- **What to do**: Find each line holding the word "Python" and give the number of such lines, nothing else.
● ● ● ● ●
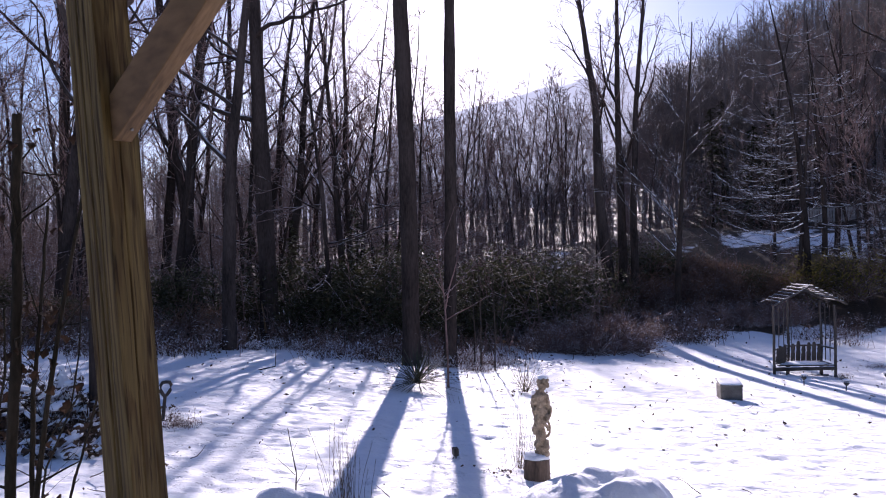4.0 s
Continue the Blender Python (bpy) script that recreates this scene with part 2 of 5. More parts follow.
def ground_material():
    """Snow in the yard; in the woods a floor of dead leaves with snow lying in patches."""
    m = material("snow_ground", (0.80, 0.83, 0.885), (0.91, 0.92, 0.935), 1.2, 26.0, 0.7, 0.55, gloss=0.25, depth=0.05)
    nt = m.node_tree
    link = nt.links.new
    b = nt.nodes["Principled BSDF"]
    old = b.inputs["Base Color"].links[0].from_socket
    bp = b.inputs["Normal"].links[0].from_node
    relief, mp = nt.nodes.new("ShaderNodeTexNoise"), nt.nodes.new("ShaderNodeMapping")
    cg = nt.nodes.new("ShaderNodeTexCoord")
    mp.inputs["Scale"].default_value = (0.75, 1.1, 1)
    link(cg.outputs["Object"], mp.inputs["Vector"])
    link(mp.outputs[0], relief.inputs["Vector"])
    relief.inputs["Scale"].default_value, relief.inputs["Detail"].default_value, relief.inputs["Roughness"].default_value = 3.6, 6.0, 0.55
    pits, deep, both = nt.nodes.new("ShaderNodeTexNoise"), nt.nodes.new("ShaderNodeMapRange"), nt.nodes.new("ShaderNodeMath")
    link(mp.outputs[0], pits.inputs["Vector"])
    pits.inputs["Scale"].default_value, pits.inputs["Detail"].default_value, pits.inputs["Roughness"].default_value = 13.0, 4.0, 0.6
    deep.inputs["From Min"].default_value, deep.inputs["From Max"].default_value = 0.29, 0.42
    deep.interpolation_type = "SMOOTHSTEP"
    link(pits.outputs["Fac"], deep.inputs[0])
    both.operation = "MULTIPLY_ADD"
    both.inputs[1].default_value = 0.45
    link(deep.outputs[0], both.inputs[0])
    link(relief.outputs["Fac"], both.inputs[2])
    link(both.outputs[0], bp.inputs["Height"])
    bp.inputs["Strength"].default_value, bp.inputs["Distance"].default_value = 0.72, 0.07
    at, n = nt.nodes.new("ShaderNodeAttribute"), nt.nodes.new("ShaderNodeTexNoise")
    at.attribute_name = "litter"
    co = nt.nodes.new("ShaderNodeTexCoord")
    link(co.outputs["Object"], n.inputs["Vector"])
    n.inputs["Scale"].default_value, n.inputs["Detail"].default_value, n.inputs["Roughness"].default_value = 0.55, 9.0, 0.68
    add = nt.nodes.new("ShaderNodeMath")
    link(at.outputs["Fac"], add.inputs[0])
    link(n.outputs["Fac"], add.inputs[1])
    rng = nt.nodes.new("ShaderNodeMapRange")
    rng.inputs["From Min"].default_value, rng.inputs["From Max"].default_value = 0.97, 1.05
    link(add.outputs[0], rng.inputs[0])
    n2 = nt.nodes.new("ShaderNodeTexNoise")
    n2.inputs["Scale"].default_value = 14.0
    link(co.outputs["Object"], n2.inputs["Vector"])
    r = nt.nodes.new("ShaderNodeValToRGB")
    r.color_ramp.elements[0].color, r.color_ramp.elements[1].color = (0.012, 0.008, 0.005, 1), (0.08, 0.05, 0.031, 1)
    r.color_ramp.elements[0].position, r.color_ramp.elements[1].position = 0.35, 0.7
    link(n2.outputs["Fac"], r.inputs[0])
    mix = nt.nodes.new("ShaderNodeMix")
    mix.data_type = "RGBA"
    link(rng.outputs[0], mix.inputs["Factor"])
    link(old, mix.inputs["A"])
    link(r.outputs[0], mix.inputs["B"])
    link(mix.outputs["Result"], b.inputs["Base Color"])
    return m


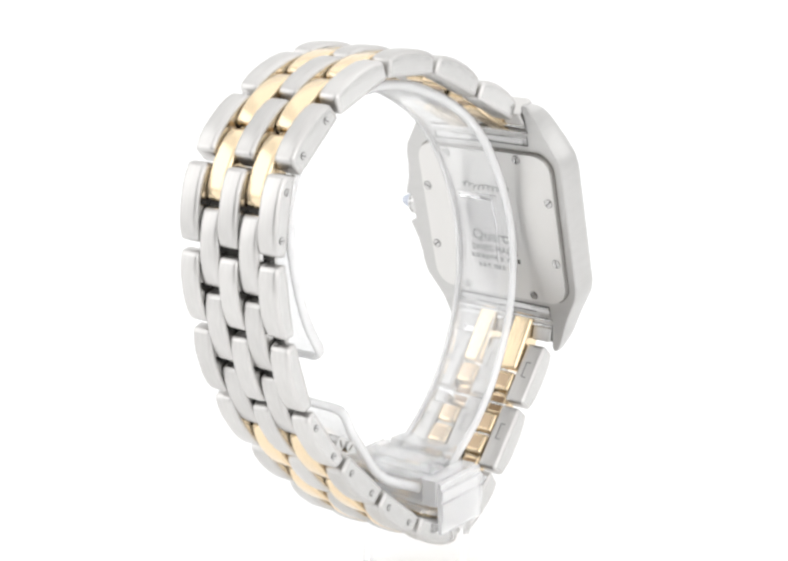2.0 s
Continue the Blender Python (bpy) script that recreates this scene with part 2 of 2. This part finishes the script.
● ● ● ● ●
- **The reply**: 2